Temporary relocation for prayers

Some residents relocated temporarily just to attend Friday prayers in congregation. One among them was Hashim Sheikh, a resident of Abu Shagara. "I cannot think of missing out on Friday prayers in congregation. I walked in flooded roads for nearly two kilometres to reach Al Nahda, Sharjah last night. I slept at my cousin brother's place to offer Friday prayers in congregation," said Sheikh.

Similarly, Mohammed Saleh, a Sudanese expat residing in Al Qasimiya reached his friends place in Dubai to pray in congregation.

"I was worried that I would miss out on my Friday prayers in congregation. I am aware that we can pray at home during natural calamities, but I had the option to fulfil my religious obligation by taking extra efforts," said Saleh.

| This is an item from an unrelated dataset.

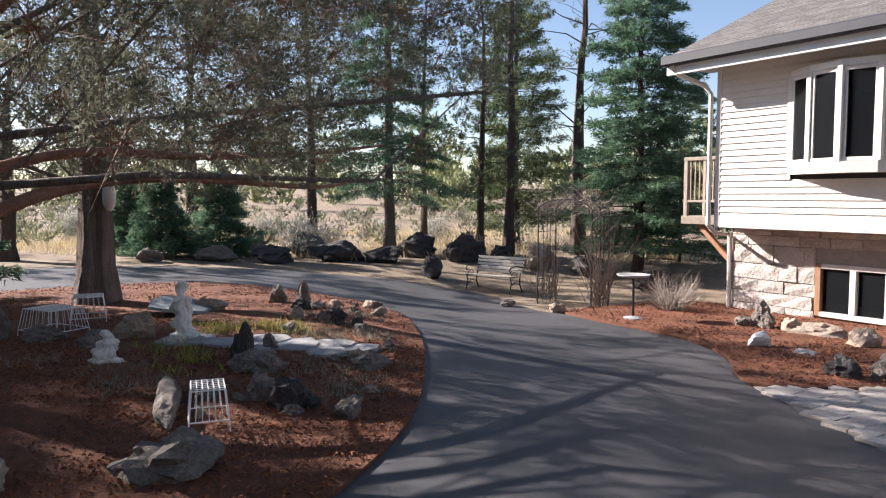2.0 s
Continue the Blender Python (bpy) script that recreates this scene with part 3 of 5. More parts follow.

"I had to walk from Qasimiya to Sahara Centre as the roads were submerged in water and I had no commute options. I hopped onto a cab to reach my friends place and now I have to reach my place which is a daunting task," he said added.

Residents voice concerns

Residents in these neighbourhoods have voiced their frustrations, expressing concern over the stagnant water that remains days after the heavy rain. Many have reported that mosques in their neighbourhoods are closed due to waterlogged streets, depriving them of the opportunity to participate in the communal Friday prayers.

“I have never missed Friday prayers in my life, but this time, the flooded streets have prevented me from reaching the mosque,” said Ali Faisal, a used furniture trader and a resident of Abu Shagara. “It's been nearly three days that the water level has not subsided and I am unable to fulfil my religious duties due to circumstances beyond my control,” he added.

Similarly, Sarmad, another resident from Al Mahatta, expressed disappointment for not being able to attend Friday prayers at the mosque. "The water has completely blocked the roads leading to the mosque, making it impossible for us to go and pray. It's disheartening to see our community unable to come together for Friday prayers,” said Sarmad.

Residents informed to pray at home

Residents residing in water-logged neighbourhoods of Sharjah said that they were told to pray at home. “As the entire area has been flooded for the last three days, the muezzin (the person who proclaims the call to the daily prayer) announced that the Friday prayer to be offered at home,” said Mohammed Ashfaq, a resident of Abu Shagara in Sharjah.

Shahbaz Alam, a resident of Al Qasimiya, said that they have been receiving messages on WhatsApp groups that mosques will be closed. “We have been informed by community members that the mosque will be closed and we must offer prayers at home,” said Alam.

Unpleasant odour

Adding to the residents' woes, some have said that the unpleasant odour emanating from the mix of rainwater and open gutter drains further worsens the already dire situation. “The foul smell in the area has added discomfort and distress to the already grieving situation,” said Alam.

Residents are urging authorities to take immediate action on the water-logged streets and restore normalcy to their neighbourhoods.